This past Sunday's 89-76 win over Harvard was the first double-digit victory of the season for Indiana men's basketball. Malik Reneau and Kel’el Ware had 45 combined points as the Hoosiers outscored the Crimson 50-28 inside. Freshman Mackenzie Mgbako had his best game so far with 18 points. Indiana is 5-1, and yet there are some concerns, particularly from behind the arc.
The Ivy League should be good this season, though it's a little worrisome when a win over Harvard is considered a breakthrough game by local media. The numbers behind these non-conference victories could be more impressive. The Hoosiers opened with three home games in which they had single-digit wins over Army, Wright State, and Florida Gulf Coast (a team without a Division I win this year). Their other win came on a neutral court against a rebuilding Louisville squad. As for that one loss, No. 4 UConn blew out the Hoosiers, 77-57, at Madison Square Garden on Nov. 19. Indiana has been falling in computer ratings.
The Hoosiers were expected to weather the departures of Trayce Jackson-Davis and Jalen Hood-Schifino, who both went to the NBA. The frontcourt was the question coming into the season. Reneau had a promising freshman year and got jacked in the offseason; Ware transferred in from Oregon. Mgbako, a top-10 recruit this season, has struggled offensively, but the Hoosiers have pretty much gotten what they want inside. They shoot 60.2 percent on twos, and are top-25 in block percentage offensively and defensively. They don’t get many offensive boards, but that’s OK if a team's shooting 60 percent inside.
The inside shots are great; the outside shooting is almost non-existent. Against Harvard, Indiana hit its season high in made three-pointers against Harvard: four. The Hoosiers have converted a total of 19 three-pointers in six games this season. The three ball just doesn't exist for this team. Mgbako was expected to be able to come in and shoot; he is 2-for-18 from three. Trey Galloway, the team’s shooting guard, is 3-for-18. Yeesh! Point guard Xavier Johnson suffered a season-ending foot injury last December; he’s been listed as questionable for most of this season and left the Harvard game with a lower-body injury. The guard rotation is thin otherwise. Without Johnson, the best passer on the team seems to be Reneau.
Over his three seasons, Woodson hasn't constructed a team that tries many threes. This season just 25.5 percent of the Hoosiers’ shot attempts are from distance, their second straight season among the bottom 15 teams in that stat. Last season, the shots they took fell: They hit 37 percent of threes, compared to 24 percent this season.

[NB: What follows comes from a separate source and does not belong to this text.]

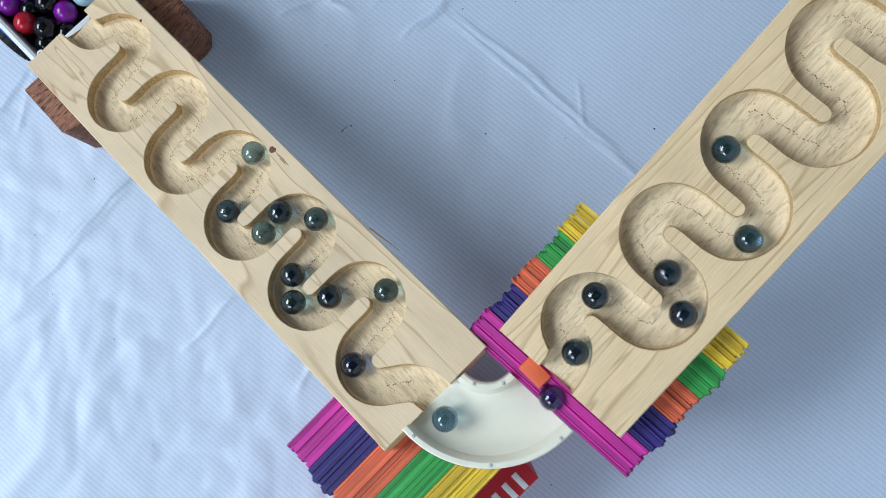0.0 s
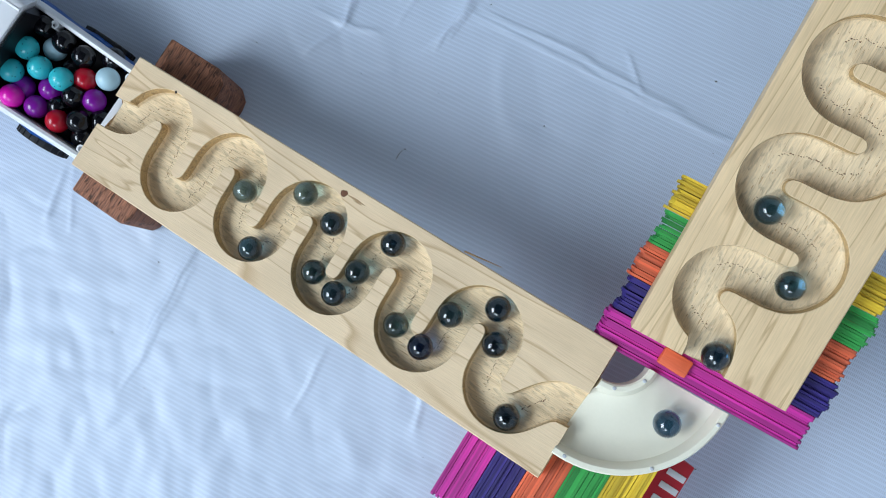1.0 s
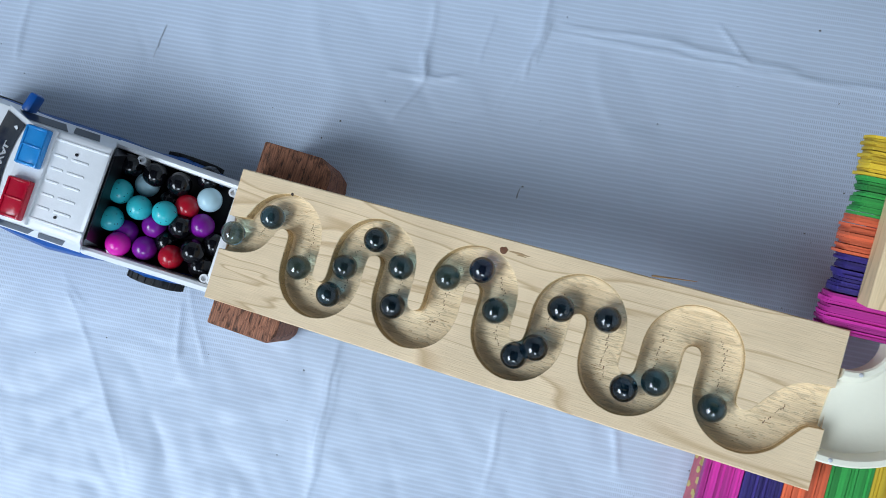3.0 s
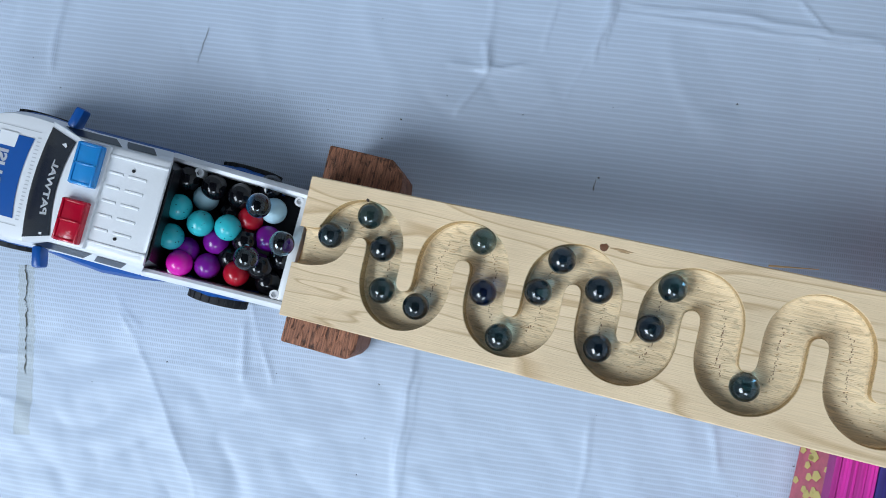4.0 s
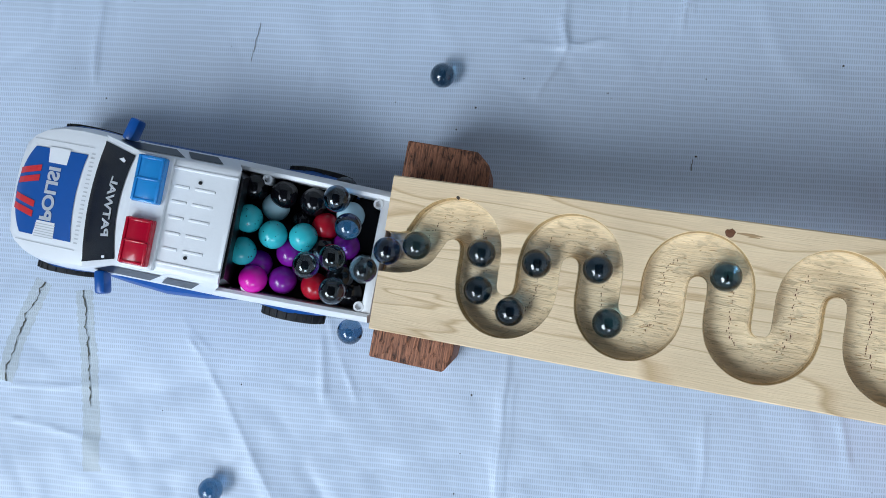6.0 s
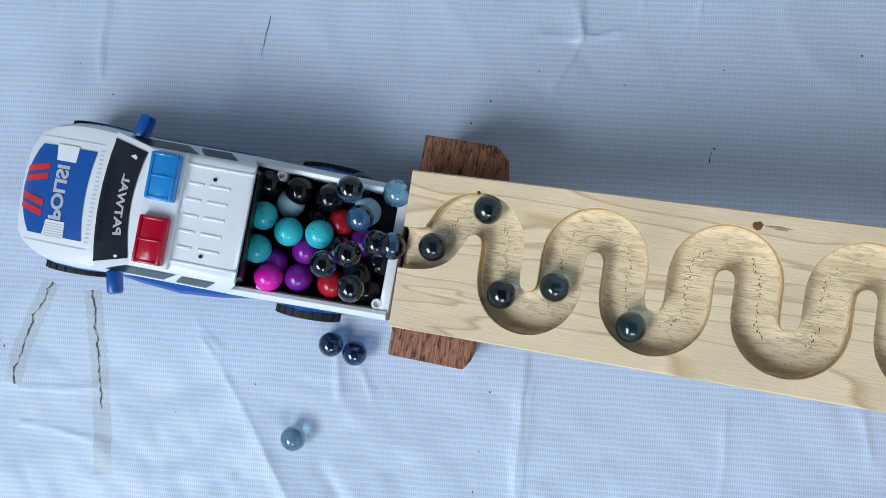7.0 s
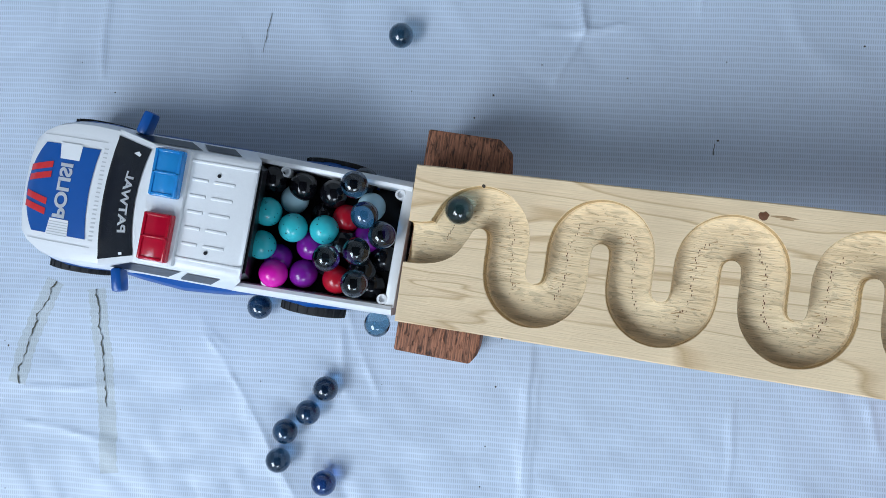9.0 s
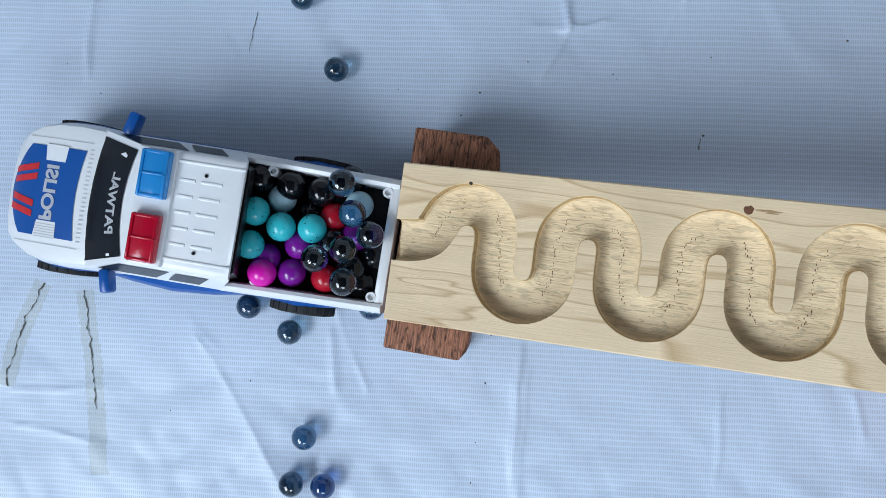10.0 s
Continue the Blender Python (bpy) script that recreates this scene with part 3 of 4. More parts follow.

Impressively, Woodson has managed to keep his team’s scoring up despite the woeful three-point shooting. “We shoot them every day, and they’ve just got to feel comfortable when they’re letting it go that it’s going to go in,” the head coach said after the win over Harvard. “They can’t hope it’s going to go in, they’ve got to make it go in.”

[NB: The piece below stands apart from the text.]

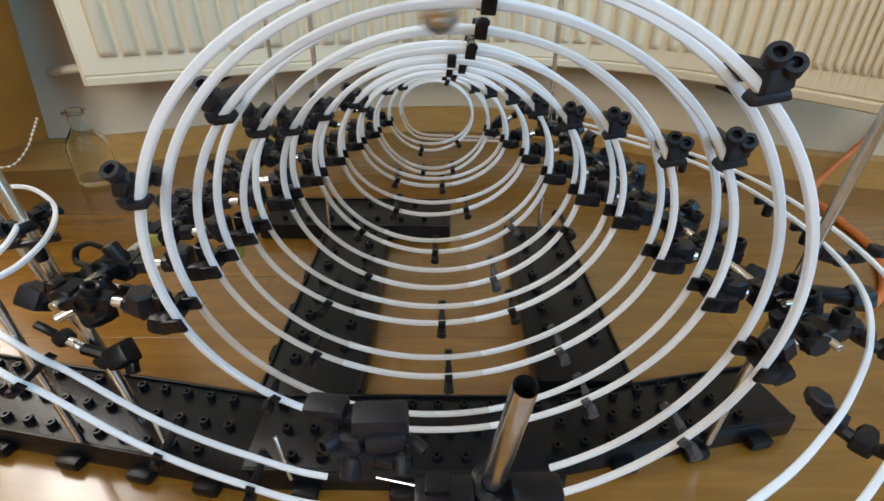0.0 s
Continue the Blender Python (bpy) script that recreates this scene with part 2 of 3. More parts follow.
def slab(name, x0, x1, y0, y1, z0, z1, mat, label, parent=None):
    bm = bmesh.new()
    block(bm, ((x0 + x1) / 2, (y0 + y1) / 2, (z0 + z1) / 2), x1 - x0, y1 - y0, z1 - z0, bevel=0)
    ob = link(name, bm, mat, parent, label, False)
    return tagged(ob, label, name.split("_")[0], kind="structure") if parent is None else ob


floor = slab("floor", -1.6, 1.2, -2.15, 1.15, -0.06, -0.004, DARK, "floor of honey-coloured laminate planks")
bm = strip(bmesh.new(), XS, wall_y, lambda x: 1.15, 0.0, 2.5)
strip(bm, [-1.4, -1.36], wall_y, lambda x: 1.15, 0.0, 2.5)
strip(bm, [-1.36, -0.79], wall_y, lambda x: 1.15, 2.1, 2.5)
tagged(link("wall_north", bm, WALLP, None, "", False), "cream painted wall with a door opening beside the radiator", "wall", kind="structure")
slab("ceiling", -1.6, 1.2, -2.15, 1.15, 2.5, 2.6, CEILP, "plain white painted ceiling")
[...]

Clearly, hope is not the solution. Before the season, Woodson told the CBB Almanac that the 7-foot Ware just needed to “learn how to work.” Ware's previous coach Dana Altman derided his effort last season. The program as a whole seems to be working through some stuff: Woodson benched Mgbako for the final 15 minutes of the game against Army, and Johnson said earlier this month that the team wasn’t working hard enough.
“Guys in practice, we just go soft up for layups,” he said. “And when we turn over the ball, we think it's on the GAs [graduate assistants] that’s reffing our little games when we play each other.”
The Hoosiers will get a chance to work hard and hit some threes this Friday against Maryland, one of only a handful of teams in the country with worse three-point shooting than the Hoosiers. They've shot just 23.8 percent from three, though they’ve made twice the number of threes as Indiana. Those poor rims are going to take a beating.